The “Say Yes to Officiating” website is a recruiting and retention tool NASO provides for the industry.
It is safe to say that USA Volleyball Director of Officials Development Pati Rolf is one of those who has lived that “say yes” mantra her whole life, much to her husband Kent’s chagrin.
“He does my taxes,” she said with a laugh, “and when he’s sitting there pouring over the paperwork, he asks me, ‘Where were you (on thus and such date)?’ And I’m thinking ‘Kansas, Tokyo, Mississippi, Penn State (etc.).
“I’m just a very curious person. I like doing new things and I find it hard to say no (laughs).”
Rolf has expressed her love for volleyball in all kinds of curious ways in the coaching, officiating and administrative realms and that is a major reason why NASO honored her with a Great Call
Award at the recently held Sports Officiating Summit in Spokane, Wash.
Her latest turn of curiosity led the close-to-30-year volleyball referee to accept the USA Volleyball position in early 2018 despite a schedule that would daunt an official with half her years of service.
She has been a certified FIVB official since 1999 and has earned vast international acclaim for her work. At the 2016 Rio Olympics Rolf became only the second woman to referee the women’s gold medal match (she worked the NCAA women’s final later that year). She also took part in the women’s gold medal match in the 1996 Atlanta Olympics.
Rolf has worked all levels of volleyball officiating in her career (up to 500 matches a year at one point) and also has years of experience as chair of the USA Volleyball Rules Commission. For her efforts, she has been inducted into the PAVO Hall of Fame.
But still, she was restless.
“I really liked where my career was,” she said of when USA Volleyball came calling, “but like I said I wanted to try something new. As director of officials development I’m working with volleyball officials on all levels.
“From indoor to sitting (paralympic-style) to beach and from beginners to the most experienced veterans. It’s been a great challenge.”
But as noted, that was only part of the reason why she was the recipient of the Great Call Award at the NASO Summit. For along with her vast officiating experience, she has also been a hall of fame level college coach.
Often in concert with her officiating work.
Rolf coached for 25 years including 14 years of hall-of-fame work at the University of Minnesota-Duluth where she accrued over 300 wins. She also had very productive stints at Marquette and
East Carolina Universities, bringing her career win total to 425. She retired from coaching in 2012.

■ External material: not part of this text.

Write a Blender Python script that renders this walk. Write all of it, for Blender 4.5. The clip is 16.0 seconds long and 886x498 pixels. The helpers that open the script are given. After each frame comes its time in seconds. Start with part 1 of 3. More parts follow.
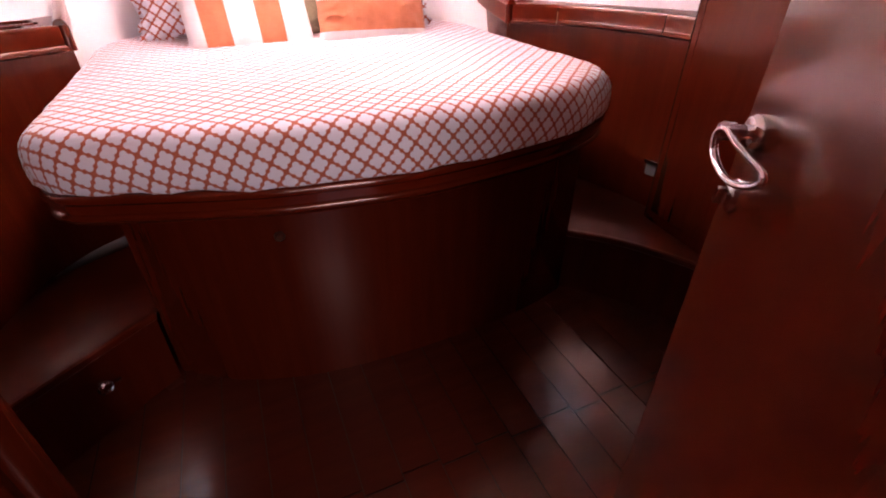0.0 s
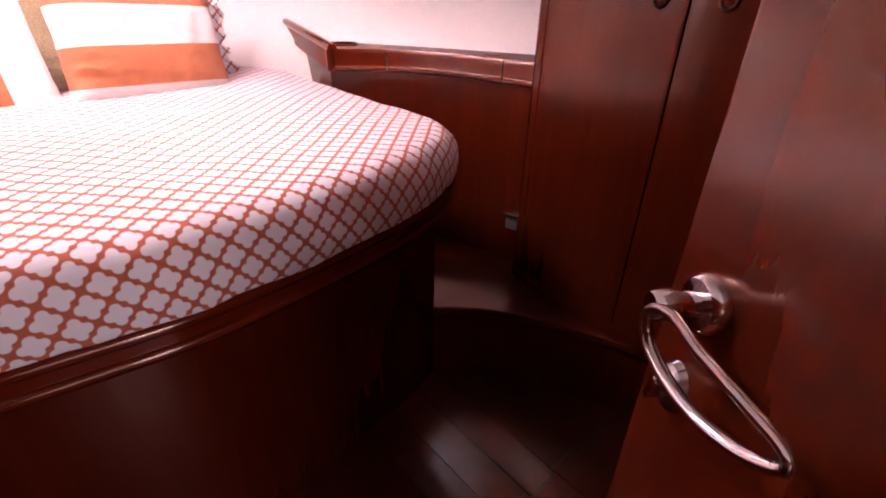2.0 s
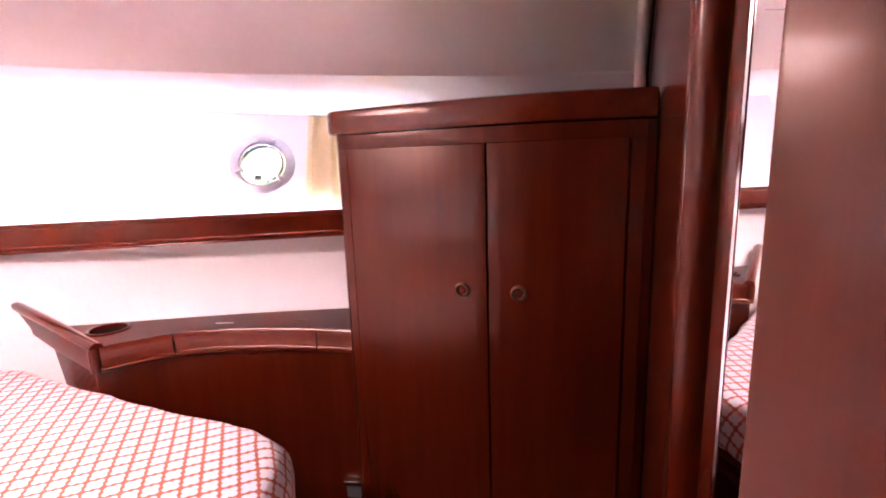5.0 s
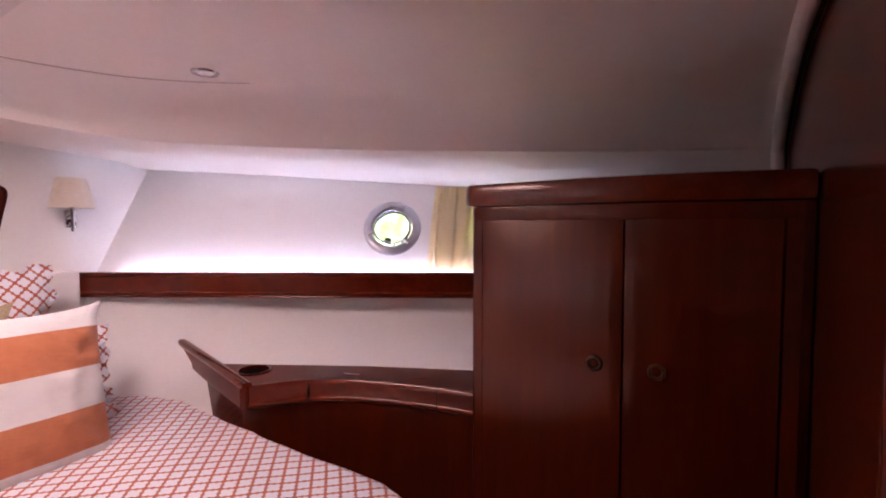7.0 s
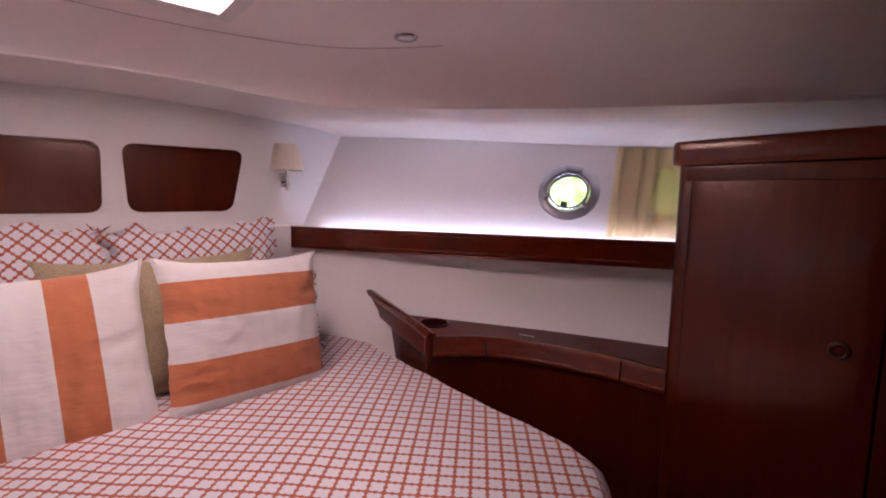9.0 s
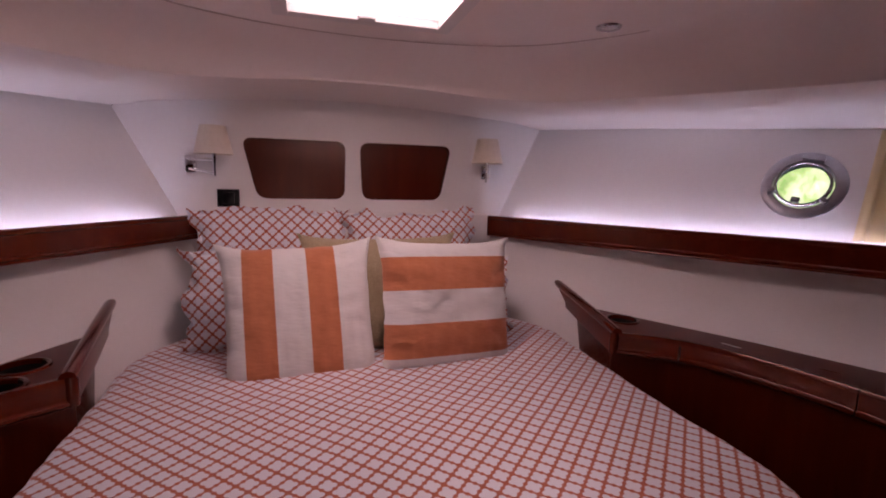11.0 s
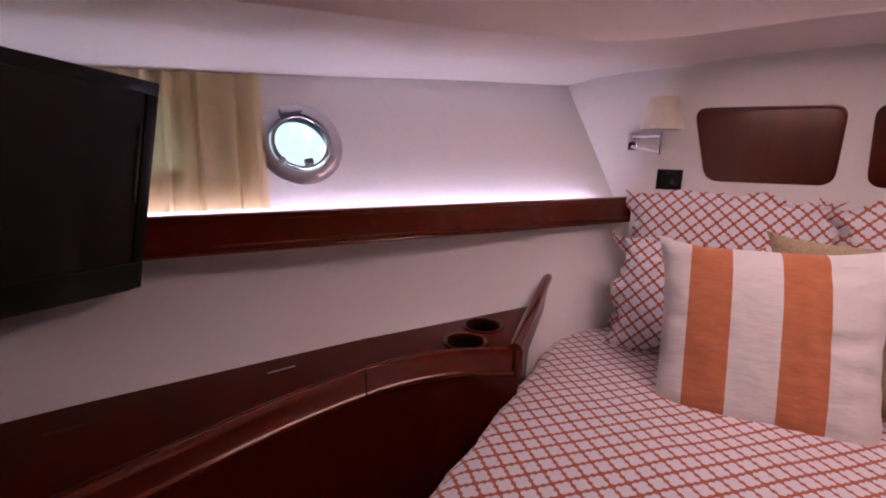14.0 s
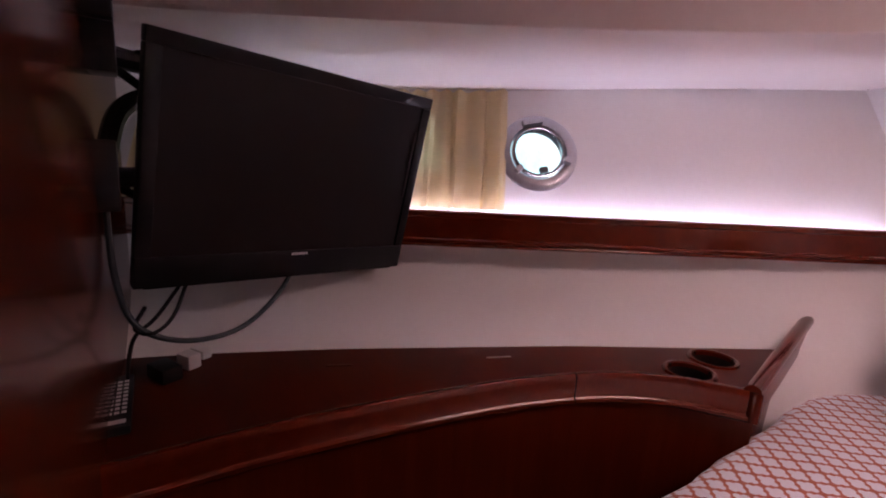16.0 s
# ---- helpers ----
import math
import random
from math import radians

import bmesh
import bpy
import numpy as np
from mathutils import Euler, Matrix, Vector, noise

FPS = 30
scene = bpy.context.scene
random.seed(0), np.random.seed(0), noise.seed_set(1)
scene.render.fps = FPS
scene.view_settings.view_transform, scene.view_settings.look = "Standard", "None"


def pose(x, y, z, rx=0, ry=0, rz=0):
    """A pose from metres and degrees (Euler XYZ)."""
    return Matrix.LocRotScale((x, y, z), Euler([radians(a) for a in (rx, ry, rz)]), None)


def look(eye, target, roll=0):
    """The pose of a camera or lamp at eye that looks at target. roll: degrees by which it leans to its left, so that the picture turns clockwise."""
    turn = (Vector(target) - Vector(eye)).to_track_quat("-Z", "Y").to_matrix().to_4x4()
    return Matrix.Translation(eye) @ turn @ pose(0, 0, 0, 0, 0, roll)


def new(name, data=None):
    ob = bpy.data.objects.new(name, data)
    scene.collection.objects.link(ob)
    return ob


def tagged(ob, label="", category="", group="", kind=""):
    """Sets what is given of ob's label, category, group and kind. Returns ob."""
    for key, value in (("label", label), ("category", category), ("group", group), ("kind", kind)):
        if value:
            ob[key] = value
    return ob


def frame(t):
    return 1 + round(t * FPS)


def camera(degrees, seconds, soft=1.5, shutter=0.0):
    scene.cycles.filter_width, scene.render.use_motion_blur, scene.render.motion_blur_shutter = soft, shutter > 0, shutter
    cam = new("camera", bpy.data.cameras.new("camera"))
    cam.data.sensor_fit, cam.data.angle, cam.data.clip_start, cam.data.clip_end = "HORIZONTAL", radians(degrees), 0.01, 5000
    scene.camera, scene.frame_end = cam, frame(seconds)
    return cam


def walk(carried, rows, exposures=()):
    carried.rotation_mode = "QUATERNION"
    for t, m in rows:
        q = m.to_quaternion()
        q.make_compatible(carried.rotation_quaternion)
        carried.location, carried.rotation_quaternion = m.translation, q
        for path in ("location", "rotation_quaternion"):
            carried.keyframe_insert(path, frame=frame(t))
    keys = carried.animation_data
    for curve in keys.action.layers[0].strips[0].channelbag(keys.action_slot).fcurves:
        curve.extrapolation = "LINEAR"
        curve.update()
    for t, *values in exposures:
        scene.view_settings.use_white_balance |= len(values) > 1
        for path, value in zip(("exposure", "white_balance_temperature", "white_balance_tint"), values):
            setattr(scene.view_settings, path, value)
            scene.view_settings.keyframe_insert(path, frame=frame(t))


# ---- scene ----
cam = camera(87.2, 16.0, soft=1.9)
PATH = [
    (0.0, -0.3575, -0.0018, 1.2282, -23.58, -32.81, 0.06),
    (0.5, -0.3206, 0.0496, 1.2294, -27.31, -32.21, 0.62),
    (1.0, -0.2570, 0.1280, 1.2221, -32.41, -30.79, 0.60),
    (1.5, -0.1870, 0.2191, 1.2261, -36.46, -31.14, 0.71),
    (2.0, -0.0953, 0.2910, 1.2328, -41.12, -29.34, -1.06),
    (2.5, -0.0199, 0.3304, 1.2516, -49.20, -26.45, -1.81),
    (3.0, 0.0022, 0.3887, 1.2882, -59.30, -23.80, -3.20),
    (3.5, -0.0008, 0.4440, 1.3714, -65.47, -21.96, -0.61),
    (4.0, -0.0005, 0.4661, 1.4647, -70.61, -16.70, -0.10),
    (6.5, -0.1063, 0.5326, 1.5709, -61.53, -3.00, 0.38),
    (7.0, -0.1299, 0.5655, 1.5722, -57.60, -2.92, 0.10),
    (7.5, -0.1551, 0.5932, 1.5596, -53.29, -3.05, -0.09),
    (8.0, -0.1708, 0.6238, 1.5590, -48.65, -4.16, -0.11),
    (8.5, -0.1942, 0.6518, 1.5474, -43.80, -5.63, -0.03),
    (9.0, -0.2134, 0.6864, 1.5435, -40.43, -6.75, -0.78),
    (11.5, -0.2486, 0.5988, 1.5281, -9.91, -8.72, -0.85),
    (12.0, -0.2785, 0.6263, 1.5199, -3.47, -10.46, -0.55),
    (12.5, -0.3340, 0.6936, 1.5355, 4.12, -10.89, -0.79),
    (13.0, -0.3851, 0.7313, 1.5430, 10.08, -10.76, -0.78),
    (13.5, -0.4023, 0.7899, 1.5472, 19.77, -11.98, -1.05),
    (14.0, -0.4073, 0.8380, 1.5425, 30.05, -11.73, -1.06),
    (14.5, -0.4001, 0.8364, 1.5451, 37.72, -11.79, -1.73),
    (15.0, -0.3882, 0.8275, 1.5335, 43.70, -11.18, -1.96),
    (15.5, -0.3918, 0.8012, 1.5250, 50.12, -10.97, -2.39),
    (16.0, -0.3952, 0.7713, 1.5263, 56.46, -10.96, -2.89),
]
walk(cam, [(t, pose(x, y, z, 90 + pitch, roll, yaw)) for t, x, y, z, yaw, pitch, roll in PATH],
     exposures=[(0.0, 1.62, 7300, 45), (2.0, 1.58, 7300, 47), (3.0, 1.55, 7400, 52), (3.5, 1.84, 7500, 55), (4.2, 2.02, 7450, 54), (6.3, 0.80, 7150, 40), (9.0, -0.38, 7150, 41), (11.5, -1.0, 7500, 52), (12.5, -0.9, 7500, 52), (13.0, -0.74, 7500, 52), (14.5, -0.55, 7550, 52), (16.0, -0.38, 7550, 52)])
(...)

“I just kept reffing while I was coaching,” she said. “I would coach a game (at Duluth) and then hop in a car, drive hours and officiate a Big Ten game. I just have to laugh at myself thinking about that.”
The still-new USA post causes her to split her time between the USA Volleyball offices in Colorado Springs, Colo., and her home in Pewaukee, Wis.

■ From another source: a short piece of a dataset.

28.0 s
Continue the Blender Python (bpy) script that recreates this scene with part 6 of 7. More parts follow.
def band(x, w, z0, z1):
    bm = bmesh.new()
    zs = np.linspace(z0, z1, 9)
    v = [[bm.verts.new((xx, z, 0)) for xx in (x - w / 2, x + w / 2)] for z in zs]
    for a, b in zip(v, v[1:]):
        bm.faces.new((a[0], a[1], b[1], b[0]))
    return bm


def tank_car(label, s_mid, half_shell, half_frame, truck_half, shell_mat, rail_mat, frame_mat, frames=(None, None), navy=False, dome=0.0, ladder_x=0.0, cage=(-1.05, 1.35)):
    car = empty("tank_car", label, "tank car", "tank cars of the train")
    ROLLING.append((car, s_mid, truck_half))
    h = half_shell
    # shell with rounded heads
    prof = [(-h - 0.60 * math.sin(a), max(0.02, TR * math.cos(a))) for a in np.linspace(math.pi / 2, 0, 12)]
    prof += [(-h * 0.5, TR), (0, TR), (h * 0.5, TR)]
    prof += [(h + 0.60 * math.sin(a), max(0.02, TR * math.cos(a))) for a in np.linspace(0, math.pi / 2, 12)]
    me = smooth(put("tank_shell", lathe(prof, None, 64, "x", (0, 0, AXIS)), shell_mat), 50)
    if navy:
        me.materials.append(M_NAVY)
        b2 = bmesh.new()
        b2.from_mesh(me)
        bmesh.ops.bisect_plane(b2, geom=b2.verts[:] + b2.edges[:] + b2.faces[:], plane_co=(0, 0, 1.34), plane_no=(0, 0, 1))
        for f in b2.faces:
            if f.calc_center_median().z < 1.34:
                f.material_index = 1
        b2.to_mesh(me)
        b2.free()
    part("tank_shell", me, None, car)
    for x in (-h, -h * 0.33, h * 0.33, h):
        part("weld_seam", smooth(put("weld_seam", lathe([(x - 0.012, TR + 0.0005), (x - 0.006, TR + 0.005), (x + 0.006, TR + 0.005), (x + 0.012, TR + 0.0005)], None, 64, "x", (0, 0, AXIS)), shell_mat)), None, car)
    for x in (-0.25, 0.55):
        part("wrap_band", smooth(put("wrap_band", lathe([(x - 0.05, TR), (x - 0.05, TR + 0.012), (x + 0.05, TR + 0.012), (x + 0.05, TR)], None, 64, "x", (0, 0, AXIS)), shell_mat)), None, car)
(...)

Rolf said the Great Call Award is a terrific honor but that its scope takes in much more than just her own copious amount of work.
“The smartest thing I ever did was join NASO,” she said, “because an award like this represents the group, not your own individual accomplishments. It’s so great that NASO honors someone like me because it gives recognition to all the work that they (the people at USA Volleyball and all other volleyball officials) do.

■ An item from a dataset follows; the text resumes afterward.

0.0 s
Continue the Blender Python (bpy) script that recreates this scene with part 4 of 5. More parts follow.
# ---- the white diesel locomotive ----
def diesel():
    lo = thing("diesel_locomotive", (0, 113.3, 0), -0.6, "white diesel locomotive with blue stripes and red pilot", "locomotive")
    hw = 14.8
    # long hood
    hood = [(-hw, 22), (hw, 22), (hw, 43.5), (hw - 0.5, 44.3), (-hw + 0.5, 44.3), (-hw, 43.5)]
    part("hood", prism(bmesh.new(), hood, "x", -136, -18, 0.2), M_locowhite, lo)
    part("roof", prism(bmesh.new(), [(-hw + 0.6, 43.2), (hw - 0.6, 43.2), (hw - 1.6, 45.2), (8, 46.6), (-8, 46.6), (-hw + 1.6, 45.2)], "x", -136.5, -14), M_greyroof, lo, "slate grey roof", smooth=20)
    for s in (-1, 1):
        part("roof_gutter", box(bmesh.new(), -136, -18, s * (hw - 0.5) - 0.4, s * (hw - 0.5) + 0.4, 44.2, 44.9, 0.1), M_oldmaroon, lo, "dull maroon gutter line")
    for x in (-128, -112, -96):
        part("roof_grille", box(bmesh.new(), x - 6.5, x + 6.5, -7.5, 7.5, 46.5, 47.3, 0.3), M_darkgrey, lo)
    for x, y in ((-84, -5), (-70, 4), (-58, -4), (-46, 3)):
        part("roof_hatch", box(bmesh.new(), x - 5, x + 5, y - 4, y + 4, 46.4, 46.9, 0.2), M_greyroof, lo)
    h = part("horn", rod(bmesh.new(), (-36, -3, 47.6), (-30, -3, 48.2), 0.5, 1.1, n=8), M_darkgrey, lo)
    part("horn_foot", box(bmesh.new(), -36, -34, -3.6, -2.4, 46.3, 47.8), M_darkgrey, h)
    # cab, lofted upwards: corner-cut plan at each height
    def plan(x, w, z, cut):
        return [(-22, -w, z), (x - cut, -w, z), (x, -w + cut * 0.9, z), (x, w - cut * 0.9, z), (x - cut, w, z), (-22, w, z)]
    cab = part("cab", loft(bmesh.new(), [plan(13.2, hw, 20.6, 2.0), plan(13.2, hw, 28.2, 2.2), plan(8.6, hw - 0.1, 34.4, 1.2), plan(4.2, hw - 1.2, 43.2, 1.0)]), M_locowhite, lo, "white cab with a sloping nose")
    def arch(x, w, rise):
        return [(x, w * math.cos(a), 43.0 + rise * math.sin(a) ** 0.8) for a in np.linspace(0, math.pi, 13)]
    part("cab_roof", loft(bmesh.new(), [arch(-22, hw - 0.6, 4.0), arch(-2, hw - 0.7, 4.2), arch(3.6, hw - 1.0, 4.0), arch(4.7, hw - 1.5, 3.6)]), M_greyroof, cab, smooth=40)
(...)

“It is so neat to get this, because it gives you a chance to acknowledge all the great people and teammates you’re involved with.”
A native of Hopkins, Minn., Rolf was a hall-of-fame athlete in volleyball at North Dakota State back in the early 1980s. She credits her coach at Hopkins for getting her started in officiating in the late 1970s.
“We just didn’t have a lot of refs then so when he asked if anybody would want to I just raised my hand and said ‘I’ll ref,’” she said. “We didn’t have a lot of training at the time. A lot of it was on the job.”
And that’s where the “saying yes” part of her life began in earnest as Rolf would earn pocket money at North Dakota State by working recreation-level tournaments, sometimes up to 12 matches a day.
“It was like, ‘Do you want to work lines at this match?’ ‘Do you want this rec tournament?’ ‘Do you want to try a Big Ten match?’” she said.
“It was always, ‘Sure, yes!’ That was the story of my life.”
And she’s still not ready to start saying “no” just yet.
Rolf still worked a high-level collegiate schedule this past fall and also took part in the 2019 World Cup and though FIVB requires its officials to retire at a certain age, they agreed to extend Rolf’s career by another year which gives her a chance at potentially closing things out next year at the 2020 Tokyo Olympics.
“Maybe they’ll ask,” she chuckled.
And if they do, everyone already knows what the answer will be.